FYI: The hamming distance calc I use is on the file's phash, which is basically a highly compressed DCT of the image that represents image shape. Hamming is useful on this because similar phashes mean images with similar shape. Check GeneratePerceptualHash in ClientImageHandling.py for more details.
The actual hamming distance calculator is this:
def GetHammingDistance( phash1, phash2 ):
distance = 0
phash1 = bytearray( phash1 )
phash2 = bytearray( phash2 )
for i in range( len( phash1 ) ):
xor = phash1[i] ^ phash2[i]
while xor > 0:
distance += 1
xor &= xor - 1
return distance
It is ugly–I expect there is a better way of doing it, likely not in python! It compares each byte in turn, XORing them and then literally counting the 1s (the 'byte &= byte - 1' part to remove the rightmost 1 is neat–I'm terrible at byte arithmetic, so I must have found it on Stack or something).
EDIT: I just searched again and found numpy can do it bretty quick with numpy.count_nonzero( a != b ). I'll test this myself and probably switch over.

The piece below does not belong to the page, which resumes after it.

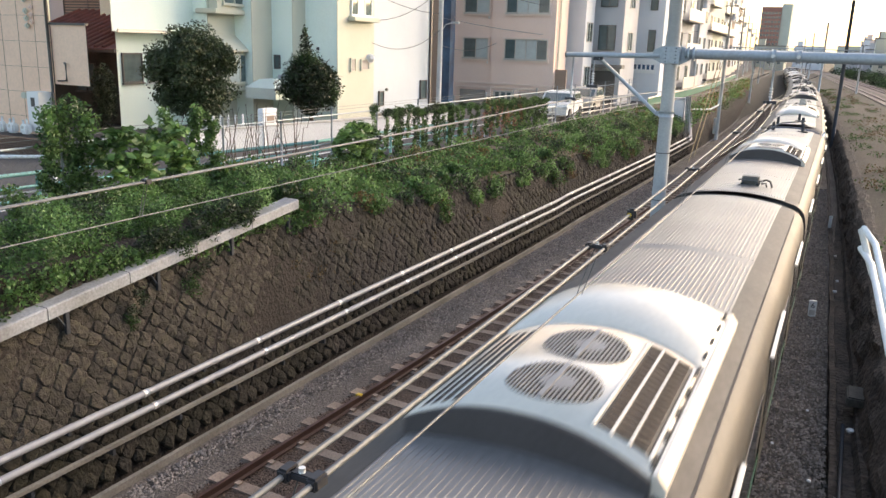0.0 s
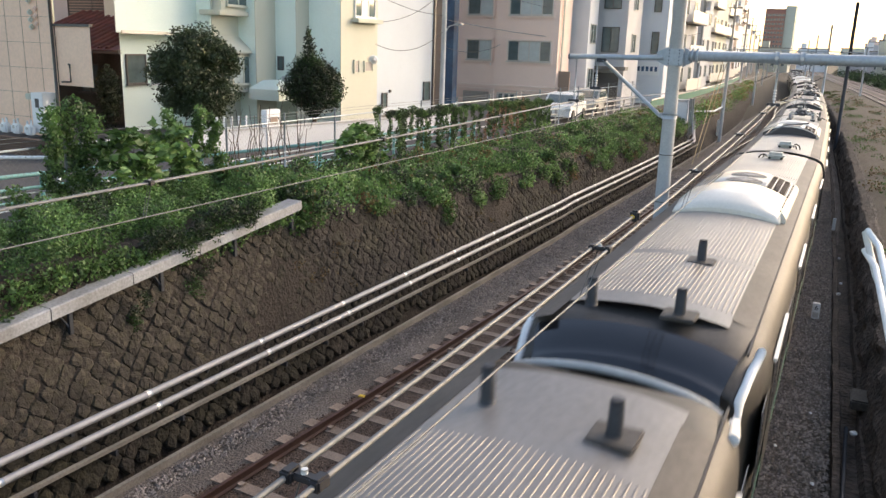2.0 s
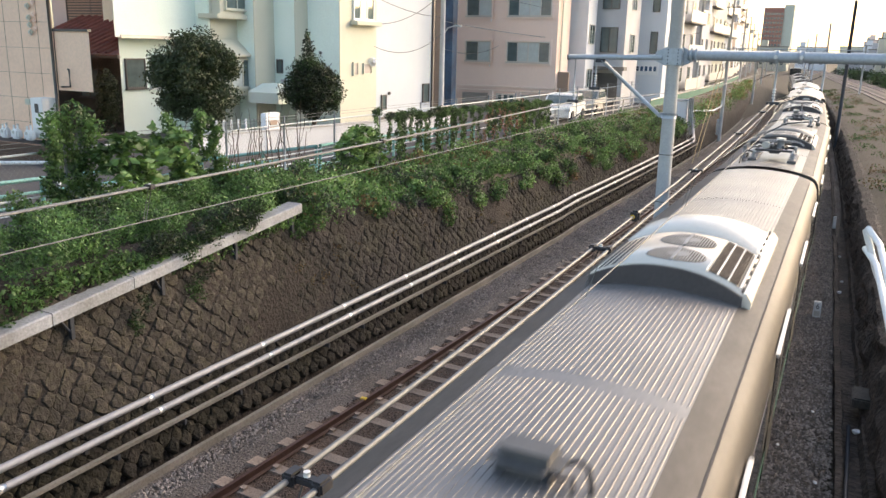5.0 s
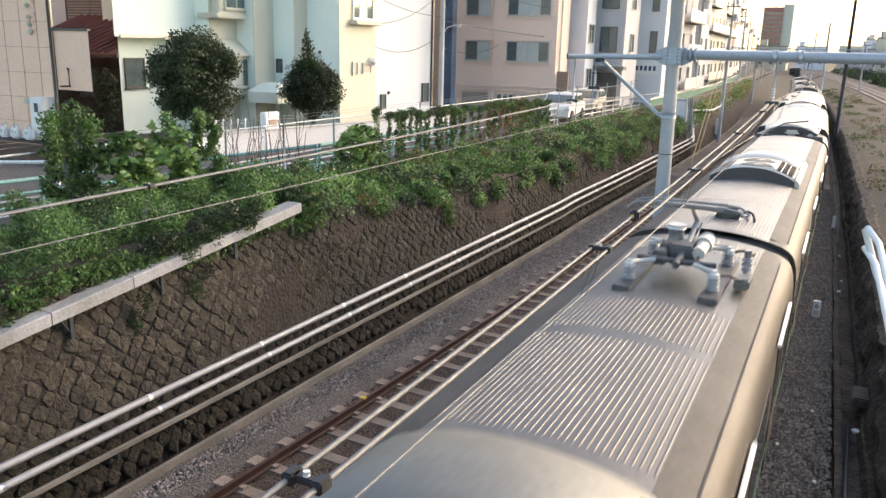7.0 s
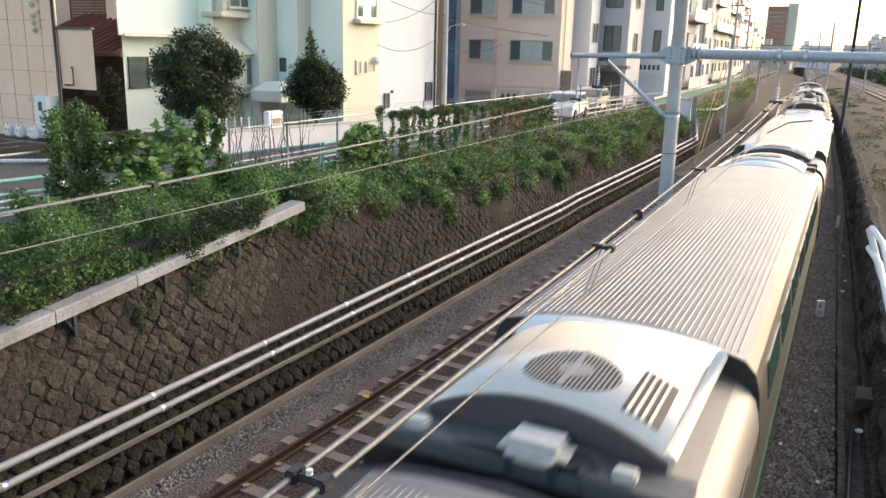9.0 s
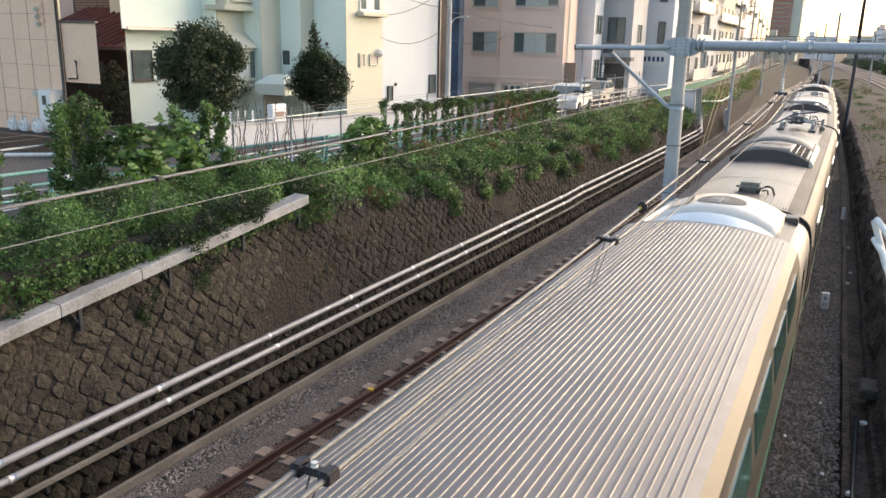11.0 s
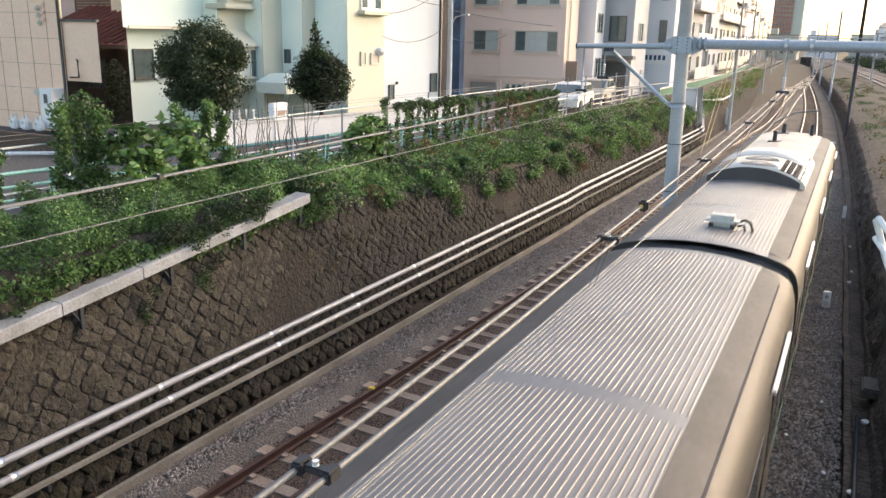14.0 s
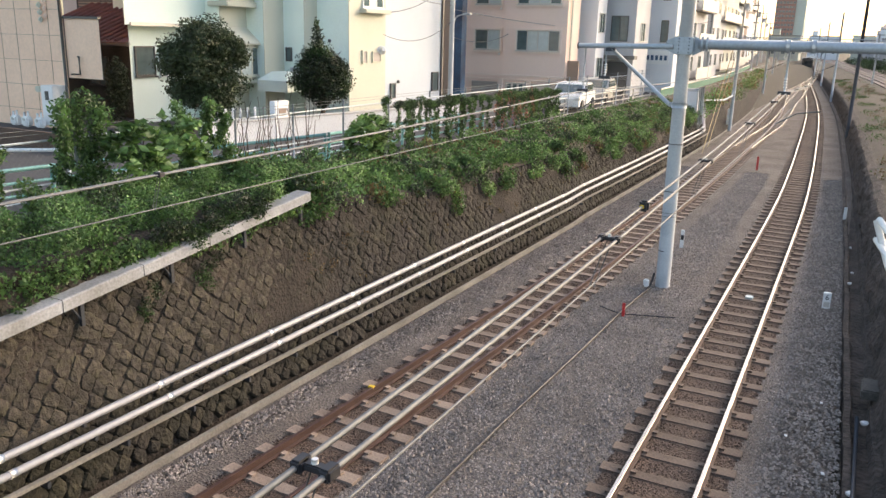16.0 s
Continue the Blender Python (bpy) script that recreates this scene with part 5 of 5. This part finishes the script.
# climbers on the fence
blobs = []
for yc, top, w in ((8.3, 4.85, 0.22), (9.75, 5.15, 0.2), (10.15, 5.35, 0.36), (10.6, 5.2, 0.33), (12.65, 4.95, 0.14), (13.55, 4.95, 0.16), (13.95, 4.85, 0.13), (7.2, 3.7, 0.3), (9.1, 3.9, 0.3)):
    z = 2.9
    while z < top:
        blobs.append((-12.95 + rg.uniform(-0.12, 0.15), yc + rg.uniform(-0.15, 0.15), z, 0.2, w * rg.uniform(0.55, 1.1), 0.2, 170))
        z += 0.17
tagged(leaves("fence_climber", blobs, 0.08, [M["leaf"], M["leaf_light"], M["leaf_light"]], None, 13), "green climbing vines over the fence posts", "vines", kind="stuff")
blobs = []
y = 20.9
while y < 37.5:
    if rg.random() < 0.88:
        top = 4.52 - (y - 21) * 0.022 + rg.uniform(-0.15, 0.12)
        length = rg.uniform(0.9, 2.1)
        blobs.append((-12.93, y, top, 0.2, rg.uniform(0.12, 0.3), 0.14, 260))
        k, dy = 0.1, 0.0
        while k < length:
            w = rg.uniform(0.06, 0.17)
            dy += rg.uniform(-0.06, 0.06)
            blobs.append((-12.93 + rg.uniform(-0.06, 0.06), y + dy, top - k, 0.08, w, 0.13, 700 * w))
            k += 0.16
    y += rg.uniform(0.16, 0.42)
tagged(leaves("hanging_vines", blobs, 0.06, [M["leaf"], M["leaf_dark"], M["leaf"], M["leaf_light"]], None, 14, 0.8), "curtain of hanging vines on the fence", "vines", kind="stuff")
blobs = [(-12.9, y, rg.uniform(3.2, 4.3), 0.1, 0.16, 0.35, 90) for y in np.arange(29.5, 34, 0.22)]
tagged(leaves("withered_vines", blobs, 0.06, [M["leaf_dry"], M["redbrick"]], None, 15, 0.8), "withered red-brown vines on the fence", "vines", kind="stuff")
bm = bmesh.new()
for k in range(46):
    y = rg.choice([14.6, 15.4, 16.0, 16.7, 17.2, 8.0, 12.9]) + rg.uniform(-0.25, 0.25)
    z0 = rg.uniform(2.9, 3.4)
    pts = [(-12.96, y, z0)]
    for j in range(5):
        pts.append((-12.96 + rg.uniform(-0.05, 0.05), pts[-1][1] + rg.uniform(-0.16, 0.16), z0 + (j + 1) * rg.uniform(0.25, 0.36)))
    tube(bm, pts, 0.012, 5, 0.006)
tagged(prim("bare_vines", bm, M["bark"]), "bare dry vine stems on the fence", "vines", kind="stuff")


def broadleaf(cx, cy, z0, z1, w, n, size, label, seed):
    b = empty("broadleaf_bush", label, "bush")
    r = random.Random(seed)
    for k in range(7):
        part("stem", tubed([(cx, cy, z0 - 0.4), (cx + r.uniform(-0.3, 0.3), cy + r.uniform(-w, w) * 0.4, (z0 + z1) / 2), (cx + r.uniform(-0.4, 0.4), cy + r.uniform(-w, w) * 0.8, z1 - 0.2)], 0.016, 6, 0.006), M["bark"], b)
    bl = [(cx + r.uniform(-0.3, 0.45), cy + r.uniform(-w, w), r.uniform(z0, z1), 0.2, 0.24, 0.16, n / 60) for _ in range(90)]
    leaves("foliage", bl, size, [M["leaf_light"], M["leaf_light"], M["leaf"]], b, seed, 0.2, 0.75)


broadleaf(-12.45, 11.5, 3.0, 4.75, 1.1, 1500, 0.19, "large-leaved bright green bush by the fence", 21)
broadleaf(-12.4, 19.3, 2.9, 4.3, 0.85, 1500, 0.17, "bright green leafy bush by the fence", 22)
# far greenery
blobs = []
for k in range(150):
    y = 54 + k * 0.6
    blobs.append((toe_x(y) - rg.uniform(0.4, 3.0), y, 2.3 + rg.uniform(-0.3, 0.3), 0.8, 1.1, 0.6, 170))
tagged(leaves("far_bank_grass", blobs, 0.13, [M["leaf"], M["leaf_dry"], M["leaf_light"]], None, 16, -0.4), "tall grass and weeds on the far bank", "grass", kind="stuff")
blobs = []
for k in range(150):
    y = rg.uniform(17, 150)
    blobs.append((right_x(y) + rg.uniform(1.3, 5.5), y, 1.45, 0.7, 1.2, 0.28, 150))
tagged(leaves("right_bank_grass", blobs, 0.10, [M["leaf"], M["leaf_dry"], M["leaf"]], None, 17, -0.4), "patches of grass on the earth bank", "grass", kind="stuff")
blobs = []
for k in range(40):
    y = rg.uniform(95, 330)
    x = RIGHT(y) + rg.uniform(15, 24)
    blobs.append((x, y, 2.2, 2.0, 2.5, 1.6, 420))
tagged(leaves("far_trees", blobs, 0.35, [M["leaf_dark"], M["leaf"]], None, 18), "far green scrub beside the tracks", "scrub", kind="stuff")

# ---- wall stones and ballast ----
def stone_mesh(seed):
    """A roughly square stone set on its corner, its edges worn round."""
    r = random.Random(seed)
    bm = bmesh.new()
    ring_ = []
    for k in range(4):
        a = math.pi / 2 * k + r.uniform(-0.16, 0.16)
        q = 0.168 * r.uniform(0.84, 1.08)
        for d in (-0.24, 0.24):
            ring_.append((math.cos(a + d) * q * r.uniform(0.9, 1.05), math.sin(a + d) * q * r.uniform(0.9, 1.05)))
    base = [(x, y, -0.08) for x, y in ring_]
    rim = [(x * 0.97, y * 0.97, r.uniform(-0.012, 0.008)) for x, y in ring_]
    top = [(x * 0.78 + r.uniform(-0.012, 0.012), y * 0.78 + r.uniform(-0.012, 0.012), 0.028 + r.uniform(-0.012, 0.014)) for x, y in ring_]
    rows = loft(bm, [base, rim, top], close=True, smooth=False)
    c = bm.verts.new((r.uniform(-0.03, 0.03), r.uniform(-0.03, 0.03), 0.04 + r.uniform(-0.01, 0.016)))
    for k in range(8):
        bm.faces.new((rows[2][k], rows[2][(k + 1) % 8], c))
    return bm


STONES = []
for k in range(16):
    me = bpy.data.meshes.new("stone")
    bm = stone_mesh(k)
    bmesh.ops.recalc_face_normals(bm, faces=bm.faces)
    bm.to_mesh(me)
    bm.free()
    me.materials.append(M["wall_stone"])
    STONES.append(me)


def stone_pose(u, s, r):
    """Along the wall u, up its slope s."""
    z = s / math.sqrt(1 + BAT * BAT) - 0.02
    n = math.degrees(math.atan(1 / BAT))
    return pose(toe_x(u) - BAT * z, u, z, 0, n, 0) @ pose(0, 0, 0, 0, 0, r)


rs = random.Random(30)
rest_v, rest_f = [], []
count = 0
row = 0
s = 0.12
while s < 3.25:
    u = 4.2 + (0.15 if row % 2 else 0)
    while u < 56:
        if s < wall_top(u) * 1.05 - 0.03:
            bare = noise.noise(Vector((u * 0.28, s * 0.7, 3.1))) + 0.25 * noise.noise(Vector((u * 1.3, s * 1.9, 7.7)))
            if bare > -0.42 or rs.random() < 0.12:
                sink = 0.006 - max(0.0, -bare - 0.02) * 0.09
                m = stone_pose(u + rs.uniform(-0.03, 0.03), s + rs.uniform(-0.025, 0.025), rs.choice((0, 90, 180, 270)) + rs.uniform(-13, 13)) @ pose(0, 0, sink + rs.uniform(-0.02, 0.012)) @ Matrix.Diagonal((rs.uniform(0.82, 1.04), rs.uniform(0.82, 1.04), 1, 1))
                me = STONES[rs.randrange(16)]
                if 5.2 < u < 12.4 and s > 0.9 and count < 300:
                    o = new("stone", me)
                    o.parent = wall
                    o.matrix_basis = m
                    count += 1
                else:
                    k0 = len(rest_v)
                    rest_v += [tuple(m @ v.co) for v in me.vertices]
                    rest_f += [tuple(k0 + i for i in p.vertices) for p in me.polygons]
        u += 0.30
    s += 0.152
    row += 1
me = bpy.data.meshes.new("stonework")
me.from_pydata(rest_v, [], rest_f)
me.materials.append(M["wall_stone"])
o = new("stonework", me)
o.parent = wall
o["kind"] = "stuff"


def chips(name, n, region, seed, smin, smax, label, material):
    """Loose ballast stones lying on the bed."""
    r = np.random.default_rng(seed)
    base = np.array([(1, 0, -0.3), (-0.5, 0.87, -0.3), (-0.5, -0.87, -0.3), (0.1, 0.1, 0.75), (0.6, 0.6, 0.25)])
    tri = np.array([(0, 4, 3), (4, 1, 3), (1, 2, 3), (2, 0, 3), (0, 1, 4)])
    xy = np.array([region(a, b) for a, b in r.random((n, 2))])
    ang, sc = r.uniform(0, 6.28, n), r.uniform(smin, smax, n)
    sh = r.uniform(0.6, 1.25, (n, 1, 3))
    v = base[None] * sh
    c, s_ = np.cos(ang)[:, None], np.sin(ang)[:, None]
    vx, vy = v[:, :, 0] * c - v[:, :, 1] * s_, v[:, :, 0] * s_ + v[:, :, 1] * c
    v = np.stack([vx * sc[:, None] + xy[:, None, 0], vy * sc[:, None] + xy[:, None, 1], v[:, :, 2] * sc[:, None] + xy[:, None, 2]], 2)
    f = (tri[None] + (np.arange(n) * 5)[:, None, None]).reshape(-1, 3)
    me = bpy.data.meshes.new(name)
    me.from_pydata(v.reshape(-1, 3).tolist(), [], f.tolist())
    me.materials.append(material)
    return tagged(new(name, me), label, "ballast", kind="stuff")


def bed_spot(a, b):
    y = 5.0 + 41 * b ** 1.7
    mid = (LEFT(y) + RIGHT(y)) / 2
    x = toe_x(y) + 0.3 + a * (right_x(y) - 0.05 - toe_x(y) - 0.3)
    d = min(abs(x - LEFT(y)), abs(x - RIGHT(y)))
    z = -0.15
    if d < 1.0:
        z = -0.25
    elif d < 1.1:
        z = -0.205
    elif d < 1.6:
        z = -0.205 + 0.055 * (d - 1.1) / 0.5
    return x, y, z


def track_spot(a, b):
    y = 5.0 + 41 * b ** 1.7
    line = RIGHT if a < 0.5 else LEFT
    return line(y) + (a * 2 % 1 - 0.5) * 1.9, y, -0.188


chips("ballast_stones", 170000, bed_spot, 40, 0.018, 0.042, "loose grey-brown crushed stones of the track bed", M["stone_chip"])
chips("stained_stones", 42000, track_spot, 41, 0.016, 0.036, "rust-stained crushed stones between the rails", M["chip_rust"])


# ---- what moves ----
# metres that the train has gone towards the bridge, by seconds
GONE = spline([(0, 0), (1, 15.2), (4, 60.2), (8, 119.0), (12, 176.8), (16, 235.8)])


def motions():
    for n, c in cars:
        rows = []
        t = 0.0
        while t <= 16.001:
            s = 48.3 + 20 * n - GONE(t)
            a, b = s - 6.9, s + 6.9
            xa, xb = RIGHT(a), RIGHT(b)
            rows.append((t, pose((xa + xb) / 2 + 0.06, s, 0, 0, 0, math.degrees(-math.atan2(xb - xa, b - a)))))
            t += 0.5
        walk(c, rows)


motions()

At the moment, I do a linear SCAN against every file in the db, saying 'find all files that have hamming distance less than x with this phash', which takes a huge amount of time as the hamming distance has to be recalculated for every file every time. After I'm done with suggested tags control, I will revisit this to speed it up. I hope to create a VP tree inside the db or something, but I'll have to apply some brainpower.
Let me know if you would like any more explanation!